┌──

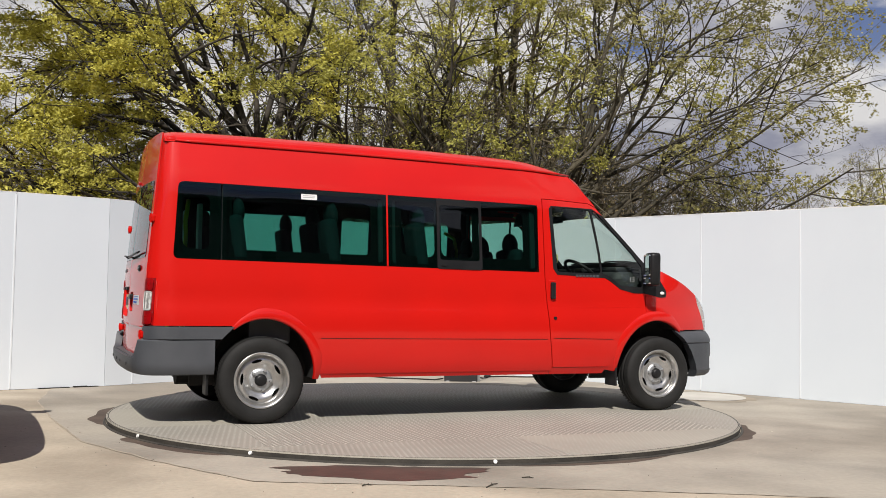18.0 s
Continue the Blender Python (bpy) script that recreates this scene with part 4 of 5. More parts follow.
# ---- nose: grille panel, headlights, bumper ----
nm = nose_map()
SLOTS = [(0.912, 0.963, 0.470), (0.814, 0.870, 0.440), (0.714, 0.770, 0.410)]
slot_holes = [fillet([(-w, z0), (w, z0), (w + 0.012, z1), (-w - 0.012, z1)], 0.012) for z0, z1, w in SLOTS]
mask = [(-0.548, 0.688), (0.548, 0.688), (0.588, 1.004), (0.42, 1.0), (0.0, 0.993), (-0.42, 1.0), (-0.588, 1.004)]
grille = part("grille_panel", skin(mask, slot_holes, nose_map(0.004), 0.06, 0.03), PLASTIC, van, "grey plastic grille panel")
part("grille_backing", skin([(-0.52, 0.70), (0.52, 0.70), (0.55, 0.965), (-0.55, 0.965)], [], nose_map(-0.06), 0.12, 0.01), INK, grille)
for z0, z1, w in SLOTS:
    for z in (z0 + (z1 - z0) * k / 3 for k in (0.9, 2.1)):
        part("grille_bar", tube([nose_map(-0.004)(-w + 2 * w * i / 16, z) for i in range(17)], 0.0045, 5), MESH, grille)
    mesh_v, mesh_f = [], []
    n = int((w - 0.02) / 0.030)
    for i in range(-n, n + 1):
        for lean in (0.0,):
            o = len(mesh_v)
            for dy, dz, dx in ((-0.004, 0, 0), (0.004, 0, 0), (0.004, 1, 0), (-0.004, 1, 0), (-0.004, 0, -0.008), (0.004, 0, -0.008), (0.004, 1, -0.008), (-0.004, 1, -0.008)):
                mesh_v.append(nose_map(-0.003 + dx)(i * 0.030 + dy + lean * (2 * dz - 1), z0 + (z1 - z0) * dz))
            mesh_f += [(o, o + 1, o + 2, o + 3), (o + 1, o + 5, o + 6, o + 2), (o + 4, o, o + 3, o + 7)]
    tagged(part("grille_mesh", mesh_of(mesh_v, mesh_f), MESH, grille, "pale grille mesh"), kind="stuff")
bm = bmesh.new()
bmesh.ops.create_uvsphere(bm, u_segments=28, v_segments=14, radius=1.0)
bmesh.ops.scale(bm, vec=(0.013, 0.115, 0.050), verts=bm.verts[:])
emblem = part("emblem", bm, CHROME, grille, "oval chrome and deep blue emblem", smooth=True)
emblem.matrix_basis = Matrix.Translation(nose_map(0.012)(0, 0.842)) @ pose(0, 0, 0, 0, -8, 0)
bm = bmesh.new()
bmesh.ops.create_uvsphere(bm, u_segments=28, v_segments=14, radius=1.0)
bmesh.ops.scale(bm, vec=(0.012, 0.108, 0.0455), verts=bm.verts[:])
part("emblem_face", bm, DEEP_BLUE, emblem, smooth=True).matrix_basis = pose(0.005, 0, 0)
part("emblem_mark", tube([(0.0135, -0.055, -0.006), (0.0165, -0.02, 0.010), (0.0165, 0.02, -0.008), (0.0135, 0.055, 0.008)], 0.0022, 6), GALV, emblem)
part("bonnet_catch", boxm((0, 0, 0), (0.02, 0.05, 0.03), 0.004), GALV, grille).matrix_basis = Matrix.Translation(nose_map(0.0)(0, 0.945))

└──

**Instruction**. Restate the data above word for word. Do not include the images.

**Written solution**.
18.0 s
Continue the Blender Python (bpy) script that recreates this scene with part 4 of 5. More parts follow.
# ---- nose: grille panel, headlights, bumper ----
nm = nose_map()
SLOTS = [(0.912, 0.963, 0.470), (0.814, 0.870, 0.440), (0.714, 0.770, 0.410)]
slot_holes = [fillet([(-w, z0), (w, z0), (w + 0.012, z1), (-w - 0.012, z1)], 0.012) for z0, z1, w in SLOTS]
mask = [(-0.548, 0.688), (0.548, 0.688), (0.588, 1.004), (0.42, 1.0), (0.0, 0.993), (-0.42, 1.0), (-0.588, 1.004)]
grille = part("grille_panel", skin(mask, slot_holes, nose_map(0.004), 0.06, 0.03), PLASTIC, van, "grey plastic grille panel")
part("grille_backing", skin([(-0.52, 0.70), (0.52, 0.70), (0.55, 0.965), (-0.55, 0.965)], [], nose_map(-0.06), 0.12, 0.01), INK, grille)
for z0, z1, w in SLOTS:
    for z in (z0 + (z1 - z0) * k / 3 for k in (0.9, 2.1)):
        part("grille_bar", tube([nose_map(-0.004)(-w + 2 * w * i / 16, z) for i in range(17)], 0.0045, 5), MESH, grille)
    mesh_v, mesh_f = [], []
    n = int((w - 0.02) / 0.030)
    for i in range(-n, n + 1):
        for lean in (0.0,):
            o = len(mesh_v)
            for dy, dz, dx in ((-0.004, 0, 0), (0.004, 0, 0), (0.004, 1, 0), (-0.004, 1, 0), (-0.004, 0, -0.008), (0.004, 0, -0.008), (0.004, 1, -0.008), (-0.004, 1, -0.008)):
                mesh_v.append(nose_map(-0.003 + dx)(i * 0.030 + dy + lean * (2 * dz - 1), z0 + (z1 - z0) * dz))
            mesh_f += [(o, o + 1, o + 2, o + 3), (o + 1, o + 5, o + 6, o + 2), (o + 4, o, o + 3, o + 7)]
    tagged(part("grille_mesh", mesh_of(mesh_v, mesh_f), MESH, grille, "pale grille mesh"), kind="stuff")
bm = bmesh.new()
bmesh.ops.create_uvsphere(bm, u_segments=28, v_segments=14, radius=1.0)
bmesh.ops.scale(bm, vec=(0.013, 0.115, 0.050), verts=bm.verts[:])
emblem = part("emblem", bm, CHROME, grille, "oval chrome and deep blue emblem", smooth=True)
emblem.matrix_basis = Matrix.Translation(nose_map(0.012)(0, 0.842)) @ pose(0, 0, 0, 0, -8, 0)
bm = bmesh.new()
bmesh.ops.create_uvsphere(bm, u_segments=28, v_segments=14, radius=1.0)
bmesh.ops.scale(bm, vec=(0.012, 0.108, 0.0455), verts=bm.verts[:])
part("emblem_face", bm, DEEP_BLUE, emblem, smooth=True).matrix_basis = pose(0.005, 0, 0)
part("emblem_mark", tube([(0.0135, -0.055, -0.006), (0.0165, -0.02, 0.010), (0.0165, 0.02, -0.008), (0.0135, 0.055, 0.008)], 0.0022, 6), GALV, emblem)
part("bonnet_catch", boxm((0, 0, 0), (0.02, 0.05, 0.03), 0.004), GALV, grille).matrix_basis = Matrix.Translation(nose_map(0.0)(0, 0.945))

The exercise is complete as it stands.